组合总和
class Solution{
private:
vector<vector<int>>result;
vector<int>path;
void backtracking(vector<int>& candidates,int target,int sum,int startIndex){
if(sum > target){
return;
}
if(sum == target){
result.push_back(path);
return;
}
for(int i = startIndex; i < candidates.size(); i++){
sum += candidates[i];
path.push_back(candidates[i]);
backtracking(candidates,target,sum,i);
sum -= candidates[i];
path.pop_back();
}
}
public:
vector<vector<int>>combinationSum(vector<int>&candidates, int target){
result.clear();
path.clear();
backtracking(candidates,target,0,0);
return result;
}
};剪枝(优化)
先排序,才能剪枝,在for循环处剪枝
class Solution{
private:
vector<vector<int>>result;
vector<int>path;
void backtracking(vector<int>& candidates, int target, int sum, int startIndex){
if(sum == target){
result.push_back(path);
return;
}
for(int i = startIndex; i < candidates.size() && sum + candidates[i] <= target; i++){
sum += candidates[i];
path.push_back(candidates[i]);
backtracking(candidates,target,sum,i);
sum -= candidates[i];
path.pop_back();
}
}
public:
vector<vector<int>>combinationSum(vector<int>&candidates,int target){
result.clear();
path.clear();
sort(candidates.begin(),candidates.end());
backtracking(candidates,target,0,0);
return result;
}
};组合总和II
题目:给定数组candidates和一个目标数target,找出candidates中所有可以使数字和target的组合。candidates中的每个数字在每个组合中只能使用一次。 解集中不包含重复的组合。

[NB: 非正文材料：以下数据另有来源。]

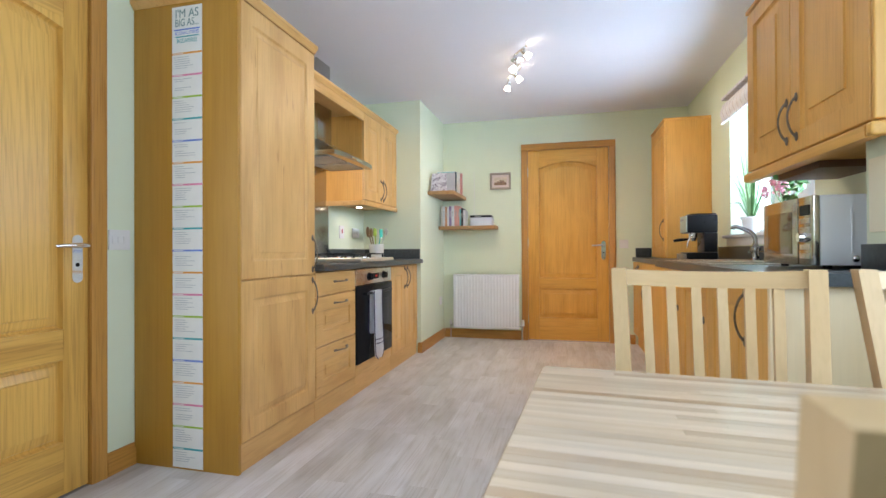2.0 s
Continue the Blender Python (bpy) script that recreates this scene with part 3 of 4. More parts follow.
# sink and tap
sink = thing("kitchen_sink", "stainless steel inset sink with ribbed drainer", "sink", (0.84, 2.86, TOP))
bm = bmesh.new()
for x0, x1, y0, y1 in ((-0.235, -0.181, -0.47, 0.50), (0.1815, 0.235, -0.47, 0.50), (-0.1805, 0.181, -0.02, 0.50), (-0.1805, 0.181, -0.47, -0.42)):
    box(bm, x0, x1, y0, y1, 0.0005, 0.006, bevel=0.0015)
part("rim", bm, steel, sink)
bm = bmesh.new()
for x0, x1, y0, y1 in ((-0.179, -0.177, -0.418, -0.021), (0.177, 0.179, -0.418, -0.021), (-0.176, 0.176, -0.418, -0.416), (-0.176, 0.176, -0.023, -0.021)):
    box(bm, x0, x1, y0, y1, -0.15, 0.004)
box(bm, -0.179, 0.179, -0.418, -0.021, -0.153, -0.151)
part("bowl", bm, steel, sink)
for k in range(9):
    bm = bmesh.new()
    tube(bm, [(-0.16 + 0.04 * k, 0.03, 0.0065), (-0.16 + 0.04 * k, 0.25, 0.008), (-0.16 + 0.04 * k, 0.46, 0.0065)], 0.004, 8)
    part("rib", bm, steel, sink)
tap = thing("mixer_tap", "chrome kitchen mixer tap with a curved swivel spout", "tap", (1.035, 3.10, TOP + 0.006))
bm = bmesh.new()
lathe(bm, [(0.028, 0.0), (0.028, 0.006), (0.019, 0.012), (0.018, 0.05), (0.026, 0.058), (0.026, 0.075), (0.016, 0.085), (0.013, 0.10)])
part("body", bm, tap_chrome, tap)
bm = bmesh.new()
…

思路:先用前面学的回溯算法,求出解集合,再用set或map去重。缺点:麻烦,易超时。
优解:在搜索中直接去重。(使用过的元素不再使用)
树层去重,树枝去重
树层,横向避免重复,先排序,相同的挨着,前面遍历过,就不用再遍历了。
树枝可以,纵向是一个组合内的元素,可以重复。
class Solution{
private:
vector<vector<int>>result;
vector<int>path;
void backtracking(vector<int>& candidates,int target,int sum,int startIndex,vector<bool>& used){
if(sum == target){
result.push_back(path);
return;
}
for(int i = startIndex; i < candidates.size() && sum + candidate[i] <= target; i++){
if(i > 0 && candidates[i] == candidates[i - 1]&& used[i - 1] == false){
continue;
}
sum += candidates[i];
path.push_back(candidates[i]);
used[i] = true;
backtracking(candidate,target,sum,i + 1,used);//i+1,不能重复
used[i] = false;
sum -= candidates[i];
path.pop_back();
}
}
public:
vector<vector<int>>combinationSum2(vector<int>& candidates,int target){
vector<bool>used(candidates.size(),false);
path.clear();
result.clear();
sort(candidates.begin(),candidates.end());
backtracking(candidates,target,0,0,used);
return result;
}
};分割回文串
class Solution{
private:
vector<vector<string>>result;
vector<string>path;
//回溯函数
void backtracking(const string& s, int startIndex){
if(startIndex >= s.size()){//到达字符串末尾,终止本次回溯
result.push_back(path);//result存放最终的所有路径,即分割结果
return;
}
for(int i = startIndex; i < s.size(); i++){
if(isPalindrome(s,startIndex,i)){//是回文
string str = s.substr(startIndex, i - startIndex + 1);
path.push_back(str);//添加进path
}else{
continue;//不是,跳过
}
backtracking(s, i + 1);//进入i+1
path.pop_back();//清空path
}
}
//判断是不是回文串,前后双指针,正反向同步走
bool isPalindrome(const string& s,int start,int end){
for(int i = start, j = end; i < j; i++; j--){
if(S[i] != s[j]){
return false;
}
}
return true;
}
public:
//分割函数
vector<vector<string>>partition(string s){
result.clear();//清除结果集
path.clear();//清除路径内所有字符
backtracking(s,0);//从下标0处开始对字符串分割,调用回溯函数
return result;//返回结果
}
};